What If... DC Comics decided to end Batman once Bill Finger, Jerry Robinson and Bob Kane had left?
Would we have gotten Batman: The Dark Knight Returns?
What If... Vertigo decided to not end Sandman with Neil Gaiman?
Would we have gotten something akin to Nancy Collins' Swamp Thing following Alan Moore's heralded run?
What If... DC Comics had continued Starman after James Robinson's departure?
Would his have have remained the "definitive" Starman run?
With writers John Rogers and Greg Rucka leaving the titles Blue Beetle and Checkmate, respectively, I'm left with this question:
"Is there really anything left for anyone else to say?"
Let me elaborate, new comic launches are a risky proposition nowadays. With the market being what it is, in order for a book to survive a new superhero launch has to be...
A. An extension of an already popular title or character i.e. Supergirl or a Robin.
B. "From the pages of..." a popular event such as what DC did to launch Blue Beetle after Infinite Crisis.
C. A very specific vision on the creator's part.
Books such as Sandman, Starman and John Ostrander's Spectre were considered to have fallen into the category of "C" and allowed the rare liberty to end as the writer saw fit. These runs have gone on to be heralded as classics of our storytelling medium. Whereas, comics such as Swamp Thing were allowed to go on, eventually petering out under the weight of the respective legacies their "definitive" writers left behind.
The above mentioned were uniquely creator-driven comics.
Comics such as Blue Beetle, Checkmate & Matt Fraction's Immortal Iron Fist, to me, fall into the C category, as well.
Blue Beetle and The Immortal Iron Fist are two of the quirkiest comics to have hit the stands in years and in much the way I just cannot imagine anyone other than Keith Giffen writing Ambush Bug, I just can't see anyone bringing as unique an energy to these two characters. It was because of this particular energy that we came and maybe stayed in the first place. Without that particular vision to guide it gone, will these titles be able to sustain themselves independent of their roots?
That said, the next few months will find me at the crossroads.
On one front, I'll most likely stick around for Matt Sturges' Blue Beetle run. I adore the character and Sturges seems to love it as much as anyone. Sturges is great on Jack of Fables and I really enjoyed his first issue of House of Mystery. Here's the "but."

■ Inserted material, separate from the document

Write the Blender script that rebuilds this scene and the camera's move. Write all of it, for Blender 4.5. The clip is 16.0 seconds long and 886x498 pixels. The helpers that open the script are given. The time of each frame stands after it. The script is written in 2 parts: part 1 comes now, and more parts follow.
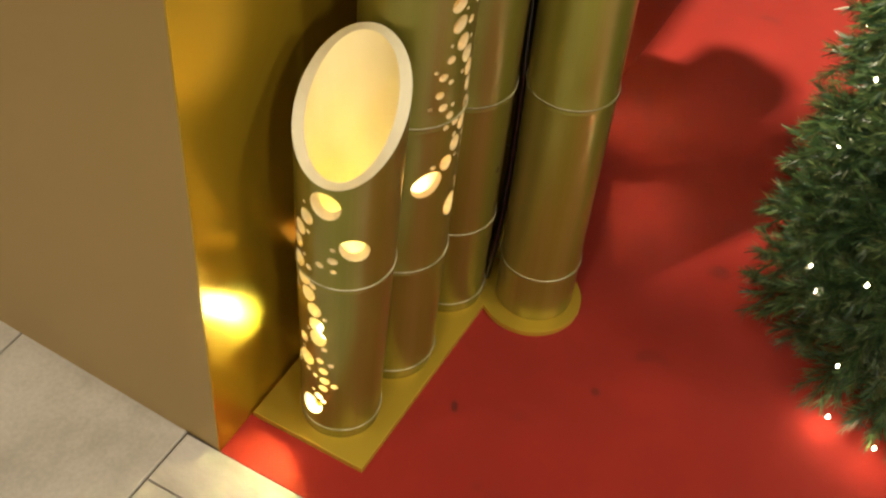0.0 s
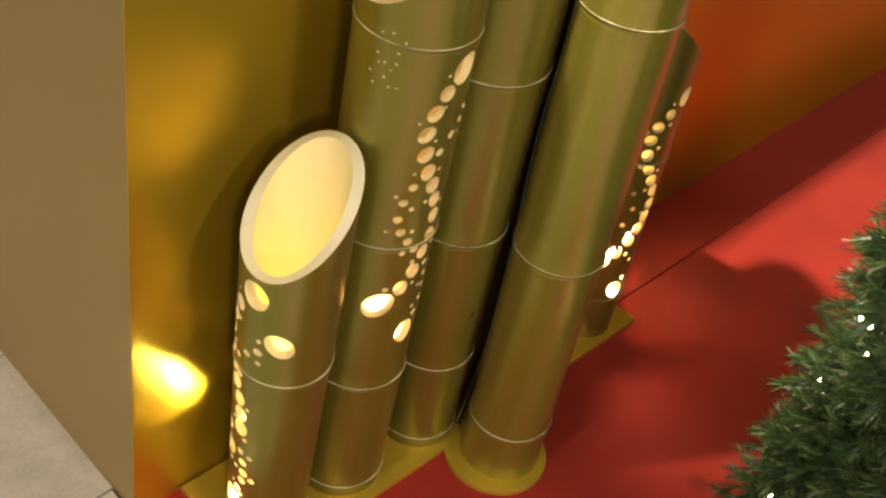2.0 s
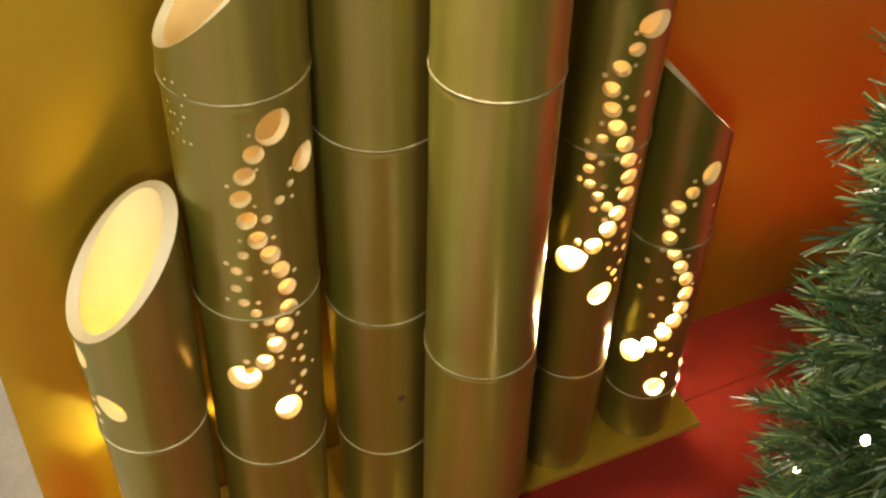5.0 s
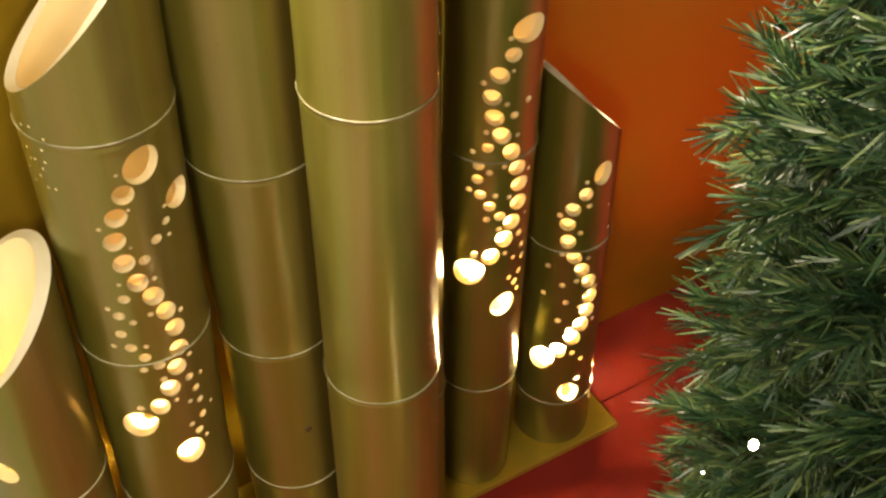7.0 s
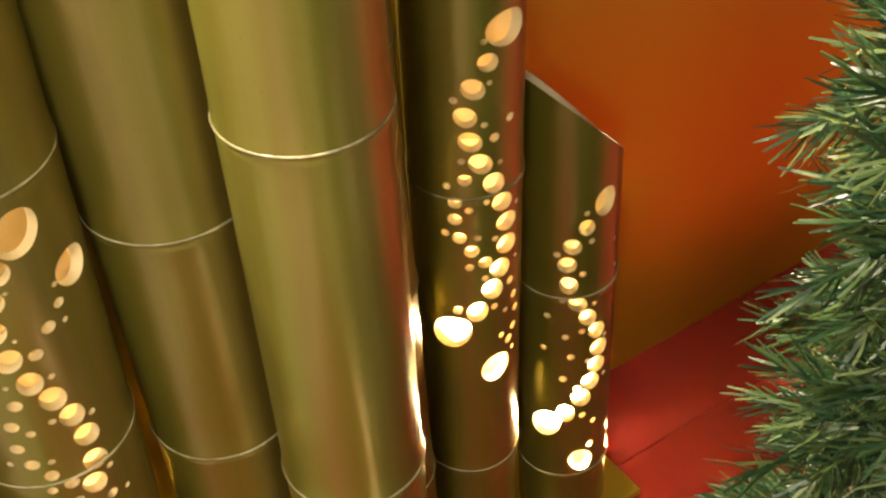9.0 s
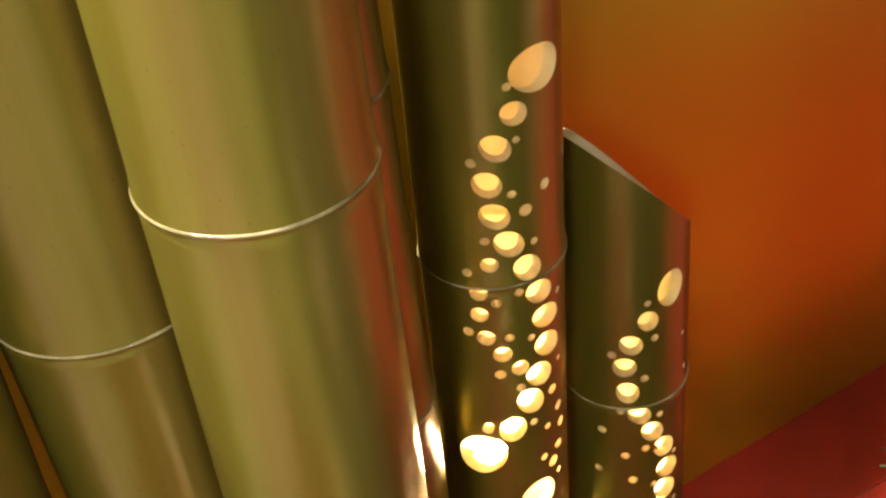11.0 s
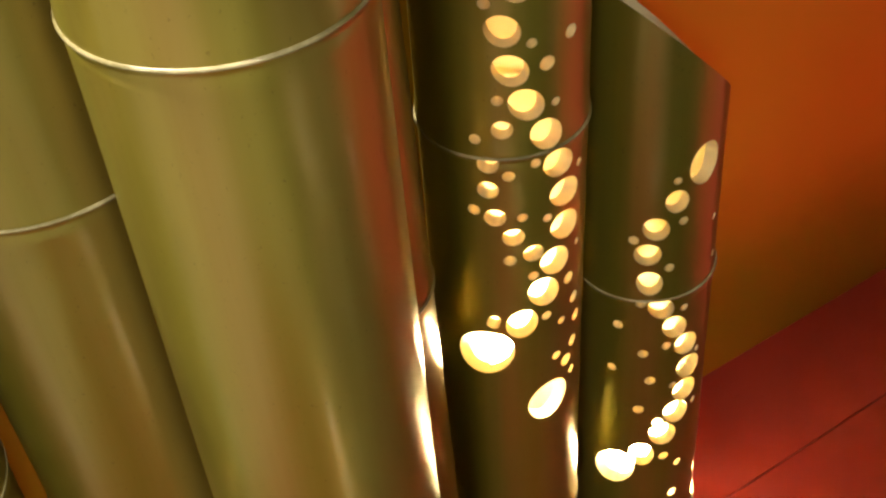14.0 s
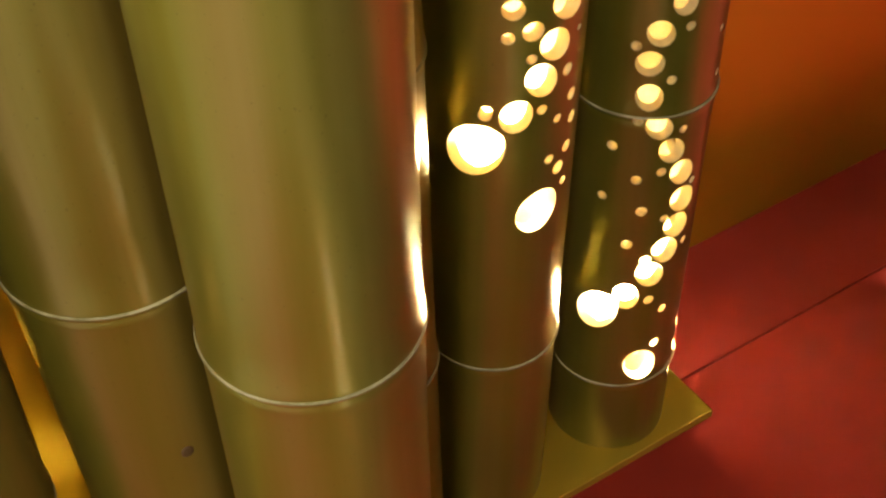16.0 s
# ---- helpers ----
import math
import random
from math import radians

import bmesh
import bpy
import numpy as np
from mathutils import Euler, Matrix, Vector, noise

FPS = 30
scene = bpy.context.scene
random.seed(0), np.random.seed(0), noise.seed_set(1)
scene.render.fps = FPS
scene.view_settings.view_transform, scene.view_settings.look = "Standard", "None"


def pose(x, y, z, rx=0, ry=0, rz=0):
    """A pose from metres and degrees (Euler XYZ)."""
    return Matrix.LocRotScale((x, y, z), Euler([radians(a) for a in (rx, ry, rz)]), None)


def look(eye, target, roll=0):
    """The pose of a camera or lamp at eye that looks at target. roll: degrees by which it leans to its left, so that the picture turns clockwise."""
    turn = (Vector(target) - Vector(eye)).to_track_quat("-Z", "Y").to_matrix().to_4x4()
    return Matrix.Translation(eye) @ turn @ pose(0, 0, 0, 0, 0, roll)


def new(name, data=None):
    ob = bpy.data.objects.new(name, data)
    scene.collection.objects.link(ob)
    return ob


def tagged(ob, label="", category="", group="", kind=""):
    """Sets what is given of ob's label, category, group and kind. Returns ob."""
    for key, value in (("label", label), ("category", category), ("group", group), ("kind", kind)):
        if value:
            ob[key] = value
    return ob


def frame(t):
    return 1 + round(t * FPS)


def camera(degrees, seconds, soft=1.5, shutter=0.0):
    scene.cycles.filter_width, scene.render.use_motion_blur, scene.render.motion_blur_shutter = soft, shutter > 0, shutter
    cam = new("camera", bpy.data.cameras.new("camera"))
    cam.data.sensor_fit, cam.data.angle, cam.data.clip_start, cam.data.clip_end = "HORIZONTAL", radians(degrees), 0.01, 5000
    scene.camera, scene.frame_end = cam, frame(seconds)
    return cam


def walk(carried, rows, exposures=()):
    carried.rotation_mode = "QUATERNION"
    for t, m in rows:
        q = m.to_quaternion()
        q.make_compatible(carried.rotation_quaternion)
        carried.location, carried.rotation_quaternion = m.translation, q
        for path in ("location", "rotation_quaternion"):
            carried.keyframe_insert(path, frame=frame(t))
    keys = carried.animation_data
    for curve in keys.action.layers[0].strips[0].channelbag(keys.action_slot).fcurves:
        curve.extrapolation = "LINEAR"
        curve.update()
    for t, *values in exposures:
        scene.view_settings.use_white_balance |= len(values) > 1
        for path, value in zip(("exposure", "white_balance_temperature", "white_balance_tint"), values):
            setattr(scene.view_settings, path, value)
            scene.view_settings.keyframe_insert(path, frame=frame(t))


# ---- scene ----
cam = camera(40.0, 16.0, soft=2.4)
PATH = [
    (0.0, pose(-0.7576, -0.6902, 1.5127, 43.22, -3.74, -60.47)),
    (0.5, pose(-0.7355, -0.7540, 1.5234, 44.79, -5.04, -56.18)),
    (1.0, pose(-0.7198, -0.8433, 1.5101, 47.18, -6.56, -51.92)),
    (1.5, pose(-0.6889, -0.8833, 1.5214, 48.01, -8.49, -48.98)),
    (2.0, pose(-0.6024, -0.9276, 1.5205, 48.78, -8.79, -44.57)),
    (2.5, pose(-0.4158, -0.9045, 1.5109, 46.72, -7.65, -38.66)),
    (3.0, pose(-0.3385, -0.9387, 1.4988, 46.63, -5.97, -35.58)),
    (5.5, pose(0.1057, -1.1191, 1.4963, 46.93, -0.42, -24.17)),
    (6.0, pose(0.1086, -1.1184, 1.4921, 46.90, 0.13, -26.80)),
    (6.5, pose(0.1040, -1.1100, 1.4938, 46.99, 0.15, -29.20)),
    (7.0, pose(0.1109, -1.0975, 1.4830, 47.46, 0.46, -30.86)),
    (7.5, pose(0.1473, -1.0727, 1.4447, 48.13, 1.38, -31.20)),
    (8.0, pose(0.1746, -1.0163, 1.3970, 48.23, 2.09, -32.52)),
    (8.5, pose(0.2017, -0.9651, 1.3573, 48.36, 2.75, -33.62)),
    (9.0, pose(0.2238, -0.9280, 1.3200, 49.19, 3.17, -34.21)),
    (9.5, pose(0.2450, -0.8835, 1.2794, 49.95, 3.61, -34.77)),
    (10.0, pose(0.2861, -0.8556, 1.2402, 51.44, 4.27, -33.18)),
    (12.5, pose(0.3712, -0.7001, 1.1062, 54.42, 6.63, -32.98)),
    (13.0, pose(0.3700, -0.6925, 1.0956, 52.29, 6.01, -33.77)),
    (13.5, pose(0.3718, -0.6839, 1.0864, 50.09, 5.11, -33.96)),
    (14.0, pose(0.3780, -0.6878, 1.0759, 48.43, 4.68, -33.20)),
    (14.5, pose(0.3751, -0.6761, 1.0653, 46.21, 3.32, -32.94)),
    (15.0, pose(0.3525, -0.6954, 1.0164, 47.74, 2.88, -33.30)),
    (15.5, pose(0.3483, -0.7094, 0.9868, 47.39, 2.72, -32.74)),
    (16.0, pose(0.3420, -0.7004, 0.9549, 46.34, 1.44, -32.66)),
]
walk(cam, PATH, exposures=[(0.0, 0.0), (3.0, 0.05), (6.0, 0.2), (10.0, 0.3), (12.5, 0.28), (16.0, 0.22)])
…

He's not Grant Morrison. Who is? Only someone with the stature of a Geoff Johns or a Morrison can sustain a low-selling title such as Blue Beetle. He shows up, readers show up. Sturges, while an excellent writer, can't sustain a title, not just yet any ways.
Checkmate had Rucka's handprints all over it: a love for all things procedural, an adoration of the interconnectivity of the DC Universe and pacing that unfolded as the story saw fit. Checkmate was heaven for a Rucka/DC fan. Next month finds this title written by Bruce Jones, a man known, in my circles, as "an excellent jumping-off point." Nothing against the man but everything I've read by him lately has left me cold. After reading Nightwing for nearly a decade, his run was what made me finally drop the book. I hate to say it like this but I believe they should have canceled Checkmate outright rather than let it come to the end I see for it, imminent cancellation.

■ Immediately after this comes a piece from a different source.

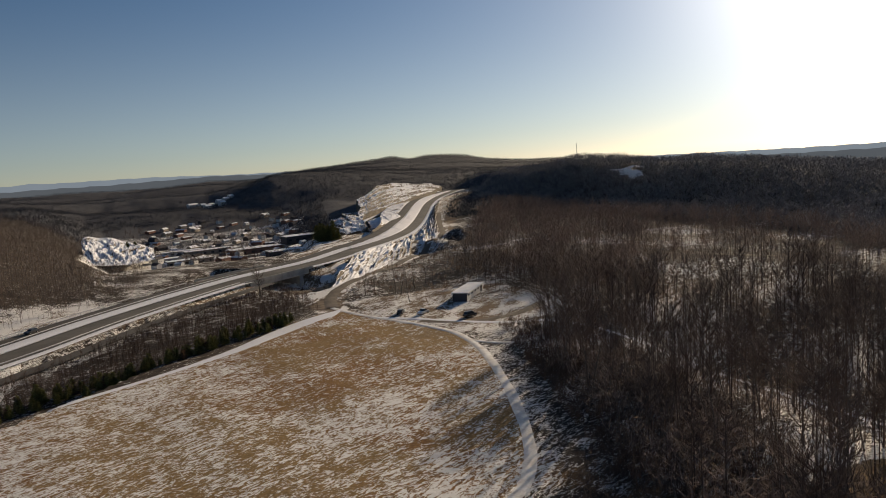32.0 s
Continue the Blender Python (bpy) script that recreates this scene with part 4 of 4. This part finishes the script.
# other young trees and saplings on the hill's brow
brow_a = tree_meshes(21, 8.6, BARK, TWIG, limbs=30, spread=0.42, low=0.25, twigs=5, r0=0.07, curve=0.35)
brow_b = tree_meshes(22, 9.6, BARK, TWIG, limbs=24, spread=0.34, low=0.25, twigs=5, r0=0.075, curve=0.35)
tree_thing("tree", brow_a, "slender leafless young tree on the grassy brow", "tree", "trees on the brow", on_ground(-12.05, 20.5, 0.6, 0, 1.2))
tree_thing("tree", brow_b, "slender leafless young tree beside the golden slope", "tree", "trees on the brow", on_ground(15.0, 24.5, 2.1, 0, 1.1))
thin = [tree_meshes(30 + i, 3.6 + 0.5 * i, TWIG, TWIG, limbs=12, spread=0.16, low=0.35, twigs=2, r0=0.022, curve=0.5) for i in range(3)]
for i, (x, y) in enumerate([(4.2, 21.0), (6.3, 20.0), (7.4, 22.5), (8.0, 20.5), (12.6, 25.0), (15.6, 29.0), (-7.6, 15.5), (10.4, 26.5), (2.9, 24.0)]):
    tree_thing("sapling", thin[i % 3], "thin dark leafless sapling standing in dry grass", "sapling", "saplings on the brow", on_ground(x, y, i * 1.3, 0, 0.85 + 0.1 * (i % 4)))


def bent_sapling():
    rng = np.random.RandomState(8)
    main = limb_chain([(0, 0, -0.1), (0.15, 0, 0.9), (0.45, 0.05, 1.7), (0.95, 0.1, 2.2), (1.6, 0.1, 2.35), (2.2, 0.1, 2.2)], 0.018, 0.005)
    ob = thing("sapling", "leafless sapling bent over in an arch", "sapling", at=on_ground(-6.9, 15.0))
    piece("trunk", mesh_of("trunk", *chain_pipe(main, 5), TWIG), ob)
    tw = []
    for k in range(40):
        c = main[rng.randint(5, len(main))]
        p = np.array(c[:3])
        e = np.array([rng.uniform(0.2, 1), rng.normal(0, 0.4), rng.normal(0.1, 0.4)])
        tw.append([*p, *(p + e * rng.uniform(0.2, 0.6)), 0.005, 0.002])
    piece("crown", mesh_of("crown", *tubes(tw, 3), TWIG), ob)


bent_sapling()

# pale-stemmed saplings standing out of the brush
sap = [tree_meshes(50 + i, 5.0 + 0.7 * i, BARK_PALE, BRUSH_TWIG, limbs=15, spread=0.3, low=0.3, twigs=3, r0=0.05, curve=0.45) for i in range(5)]
sp = np.concatenate([scatter(rs, 130, (-75, 12), (28, 112), ok_brush), scatter(rs, 40, (8, 60), (50, 110), lambda x, y: (y - hill_edge(x) > 26) & ~inside_field(x, y))])
for i, (x, y) in enumerate(sp):
    tree_thing("sapling", sap[i % 5], "pale-stemmed leafless sapling rising from brown brush", "sapling", "saplings in the brush", on_ground(x, y, i * 2.1, 0.05, rs.uniform(0.6, 1.05)))

# taller trees at the wood's edge, the yard and the highway
tall = [tree_meshes(70 + i, 11.0 + i, BARK, WOODS_TWIG, limbs=20, spread=0.34, low=0.3, twigs=4, r0=0.15, curve=0.4) for i in range(5)]
tp = scatter(rs, 130, (66, 150), (60, 215), ok_right)
for i, (x, y) in enumerate(tp):
    tree_thing("tree", tall[i % 5], "tall leafless hardwood at the shaded wood's edge", "tree", "trees at the wood's edge", on_ground(x, y, i * 1.7, 0.1, rs.uniform(0.8, 1.25)))
for i, (x, y) in enumerate([(71, 281), (73, 262), (77, 268), (84, 272), (90, 270), (97, 275), (104, 272), (66, 276), (80, 282), (111, 268), (93, 284), (118, 262), (75, 254), (122, 240), (120, 225)]):
    tree_thing("tree", tall[i % 5], "tall leafless tree standing round the snowy yard", "tree", "trees round the yard", on_ground(x, y, i * 1.1, 0.1, rs.uniform(0.6, 0.95)))
tree_thing("tree", tree_meshes(91, 15.0, BARK, TWIG, limbs=26, spread=0.42, low=0.3, twigs=5, r0=0.3), "large leafless oak standing alone beside the highway bridge", "tree", "", on_ground(35, 323, 0.4, 0.1))


def pine_meshes(seed, h, needle):
    rng = np.random.RandomState(seed)
    tr = [[0, 0, -0.2, 0, 0, h * 0.95, h * 0.018, 0.01]]
    sg = []
    n = int(h * 40)
    for i in range(n):
        f = rng.uniform(0.06, 0.98)
        a = rng.uniform(0, 6.283)
        l = (1 - f) ** 0.8 * h * 0.43 * rng.uniform(0.55, 1.15) + 0.15
        p = np.array([0, 0, f * h])
        q = p + np.array([math.cos(a) * l, math.sin(a) * l, l * rng.uniform(-0.15, 0.45)])
        sg.append([*p, *q, 0.13 + 0.05 * (1 - f), 0.0])
        for _ in range(3):
            w = p + (q - p) * rng.uniform(0.35, 1.0)
            b = a + rng.uniform(-1, 1)
            k = rng.uniform(0.2, 0.45)
            sg.append([*w, *(w + np.array([math.cos(b) * k, math.sin(b) * k, k * rng.uniform(0, 0.8)])), 0.07, 0.0])
    return mesh_of("trunk", *tubes(tr, 6), BARK), mesh_of("foliage", *spikes(sg), needle)


def pine_thing(meshes, label, group, at):
    ob = thing("pine", label, "pine", group, at=at)
    piece("trunk", meshes[0], ob)
    piece("foliage", meshes[1], ob)


pines = [pine_meshes(100 + i, 3.4 + 0.5 * i, NEEDLE) for i in range(4)]
rusty = pine_meshes(108, 3.0, NEEDLE_RUST)
PINE_LINE = resample([(-140, 174), (-100, 179), (-75, 185), (-61, 189), (-48, 194), (-35, 204), (-15, 217), (11, 234), (34, 249)], 1.2)
for i in range(0, len(PINE_LINE)):
    x, y = PINE_LINE[i]
    gap = -64 < x < -41
    if (gap and (i % 4)) or (x < -64 and i % 3 == 2):
        continue
    k = 2
    for j in range(k):
        if rs.uniform() < 0.12:
            continue
        ox, oy = rs.uniform(-2, 1) - 2.2 * j, rs.uniform(-2.5, 0.5) + 3.4 * j
        rust = rs.uniform() < (0.35 if x < -41 else 0.08)
        pine_thing(rusty if rust else pines[rs.randint(4)], "rust-brown young conifer at the field's edge" if rust else "dark green young pine in a row at the field's edge", "pines along the field",
                   on_ground(x + ox, y + oy, rs.uniform(0, 6.28), 0.05, rs.uniform(0.55, 1.0)))
tallpine = pine_meshes(120, 12.0, NEEDLE)
for i in range(16):
    pine_thing(tallpine, "tall dark conifer in a clump beyond the highway", "tall conifers", on_ground(rs.uniform(108, 121), rs.uniform(515, 545), i, 0.1, rs.uniform(0.7, 1.3)))
for i in range(34):
    a, r = radians(rs.uniform(-4.4, -1.4)), rs.uniform(665, 740)
    pine_thing(tallpine, "tall dark conifer on the hillside above the town", "conifers above the town", on_ground(r * math.sin(a), r * math.cos(a), i, 0.1, rs.uniform(0.7, 1.2)))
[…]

The Immortal Iron Fist? I just don't love the character that much. Matt Fraction on the hand...
Characters like Superman and Batman can sustain themselves due to their iconography and the fact that once popular they, by necessity, had to become a collaborative effort. Nowadays, with every comic rapidly being swept up in "events" it's truly refreshing to see comics such as a Blue Beetle or an Immortal Iron Fist, comics that aren't necessarily directly tied into an editorially, bottom-line driven agenda. Essentially, these comics were allowed the space to grow and tell their stories, essentially becoming comics with a vision.
These are the comics that I love to read.
So, my question is two-fold:
"Will you still read a comic once a certain creator leaves?" and...
"Should more titles become "retired" once a creator's told the story they set out to tell?"